Your task:
Repeat, exactly as written, every line from the one holding "Continue the Blender" through the one holding "0.9, var=0.3, scale=40)". Leave out all other lines.

Collected material:
--- Begin ---

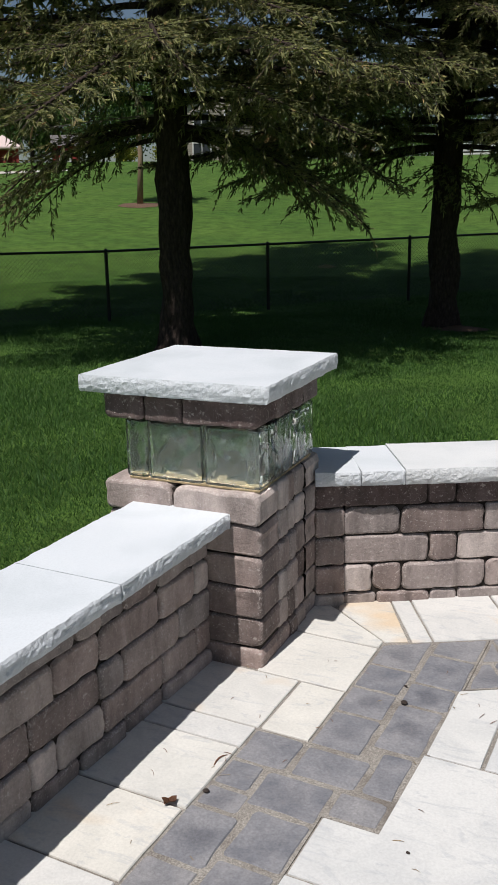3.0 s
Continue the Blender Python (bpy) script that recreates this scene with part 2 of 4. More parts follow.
M_FENCE = make_plain("black_vinyl_steel", (0.012, 0.012, 0.013), 0.45, 0.0, 0.3)
M_ADHESIVE = make_plain("ochre_mortar", (0.27, 0.21, 0.12), 0.85, var=0.4, scale=60)
M_SOOT = make_plain("sooty_firebrick", (0.03, 0.027, 0.025), 0.95, var=0.5)
M_DRYGRASS = make_plain("dry_grass", (0.17, 0.16, 0.055), 0.95, var=0.4, scale=30)
M_MULCH = make_plain("bark_mulch", (0.11, 0.065, 0.04), 0.95, var=0.5, scale=30)
M_DEADLEAF = make_plain("dead_leaf_brown", (0.16, 0.075, 0.04), 0.75, var=0.4, scale=60)
M_DEBRIS = make_plain("dark_seed_cone", (0.035, 0.025, 0.02), 0.85, var=0.4, scale=90)
M_STRAW = make_plain("dry_needle", (0.30, 0.22, 0.12), 0.8, var=0.3, scale=50)
M_DEADWOOD = make_plain("bare_grey_twig", (0.22, 0.19, 0.165), 0.9, var=0.3, scale=40)


def make_glass():
    m, n, l, b = material("wavy_block_glass", 0.012, spec=0.5)
    b.inputs["Base Color"].default_value = (0.93, 0.975, 0.95, 1)
    b.inputs["Transmission Weight"].default_value = 1.0
    b.inputs["IOR"].default_value = 1.45
    v = coords(n, l)
    w = noise_tex(n, l, v, 15.0, 1.0, 0.4, 1.0)
    bump(n, l, b, w, 0.5, 0.02)
    # a film of dust and lime on the glass
    film = n.new("ShaderNodeBsdfDiffuse")
    film.inputs[0].default_value = (0.50, 0.56, 0.51, 1)
    mx = n.new("ShaderNodeMixShader")
    dirt = noise_tex(n, l, v, 18.0, 5, 0.6, 0.5)
    l.new(ramp(n, l, dirt, [(0.3, g(0.02)), (0.7, g(0.075))]), mx.inputs[0])
    l.new(b.outputs[0], mx.inputs[1])
    l.new(film.outputs[0], mx.inputs[2])
    l.new(mx.outputs[0], n["Material Output"].inputs[0])
    return m


M_GLASS = make_glass()

# ---- building helpers ----
C0 = Vector((1.0, -2.3, 0.0))      # middle of the patio seen


def mesh_of(bm, name, smooth=False):
    me = bpy.data.meshes.new(name)
    bm.normal_update()
    bm.to_mesh(me)
    bm.free()
    if smooth:
        me.shade_smooth()
    return me


def part(name, bm, mat, parent, label="", smooth=False):
    me = mesh_of(bm, name, smooth)
    me.materials.append(mat)
    ob = new(name, me)
    ob.parent = parent
    if label:
        tagged(ob, label)
    return ob


def piece(name, me, parent, m):
    ob = new(name, me)
    ob.parent = parent
    ob.matrix_basis = m
    return ob


def thing(name, label, category, m=Matrix(), group="", kind=""):
    ob = new(name)
    ob.empty_display_size = 0.1
    ob.matrix_basis = m
    return tagged(ob, label, category, group, kind)


def mesh_from(name, verts, faces, mat, smooth=False):
    """A mesh from numpy arrays of triangles or quads."""
    me = bpy.data.meshes.new(name)
    verts = np.asarray(verts, dtype=np.float32)
    faces = np.asarray(faces, dtype=np.int32)
    k = faces.shape[1]
    me.vertices.add(len(verts))
    me.vertices.foreach_set("co", verts.ravel())
    me.loops.add(faces.size)
    me.loops.foreach_set("vertex_index", faces.ravel())
    me.polygons.add(len(faces))
    me.polygons.foreach_set("loop_start", np.arange(0, faces.size, k, dtype=np.int32))
    me.update(calc_edges=True)
    me.validate()
    me.materials.append(mat)
    if smooth:
        me.shade_smooth()
    return me


def add_box(bm, x0, x1, y0, y1, z0, z1, m=None):
    vs = [Vector((x, y, z)) for z in (z0, z1) for y in (y0, y1) for x in (x0, x1)]
    vs = [bm.verts.new(m @ v if m else v) for v in vs]
    for f in ((0, 2, 3, 1), (4, 5, 7, 6), (0, 1, 5, 4), (2, 6, 7, 3), (0, 4, 6, 2), (1, 3, 7, 5)):
        bm.faces.new([vs[i] for i in f])
    return vs


def frame_at(x, y, z, deg):
    return pose(x, y, z, 0, 0, deg)


block_cache = {}
block_rng = random.Random(5)


def block_ring(lx, lz, u):
    """The worn outline of a block's face: rounded corners of uneven size, sides that wander."""
    ring = []
    corners = ((0, 0), (lx, 0), (lx, lz), (0, lz))
    for c in range(4):
        cx, cz = corners[c]
        nx, nz = corners[(c + 1) % 4]
        sx, sz = (1 if cx == 0 else -1), (1 if cz == 0 else -1)
        a = u(0.010, 0.020) if u(0, 1) < 0.65 else u(0.020, 0.036)
        a, b = min(a, lx * 0.3), min(a * u(0.6, 1.2), lz * 0.3)
        arc = [(cx, cz + sz * b), (cx + sx * a * 0.3, cz + sz * b * 0.3), (cx + sx * a, cz)]
        ring += arc if c in (0, 2) else arc[::-1]
        inner = 4 if c in (0, 2) and lx > 0.15 else 2
        for k in range(inner):
            t = (k + u(0.6, 1.4)) / (inner + 1)
            d = u(0.0, 0.002) if u(0, 1) < 0.85 else u(0.002, 0.006)
            t = 0.16 + 0.68 * t
            if c in (0, 2):
                ring.append((cx + (nx - cx) * t, cz + sz * d))
            else:
                ring.append((cx + sx * d, cz + (nz - cz) * t))
    return ring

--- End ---

Response to the exercise:
Continue the Blender Python (bpy) script that recreates this scene with part 2 of 4. More parts follow.
M_FENCE = make_plain("black_vinyl_steel", (0.012, 0.012, 0.013), 0.45, 0.0, 0.3)
M_ADHESIVE = make_plain("ochre_mortar", (0.27, 0.21, 0.12), 0.85, var=0.4, scale=60)
M_SOOT = make_plain("sooty_firebrick", (0.03, 0.027, 0.025), 0.95, var=0.5)
M_DRYGRASS = make_plain("dry_grass", (0.17, 0.16, 0.055), 0.95, var=0.4, scale=30)
M_MULCH = make_plain("bark_mulch", (0.11, 0.065, 0.04), 0.95, var=0.5, scale=30)
M_DEADLEAF = make_plain("dead_leaf_brown", (0.16, 0.075, 0.04), 0.75, var=0.4, scale=60)
M_DEBRIS = make_plain("dark_seed_cone", (0.035, 0.025, 0.02), 0.85, var=0.4, scale=90)
M_STRAW = make_plain("dry_needle", (0.30, 0.22, 0.12), 0.8, var=0.3, scale=50)
M_DEADWOOD = make_plain("bare_grey_twig", (0.22, 0.19, 0.165), 0.9, var=0.3, scale=40)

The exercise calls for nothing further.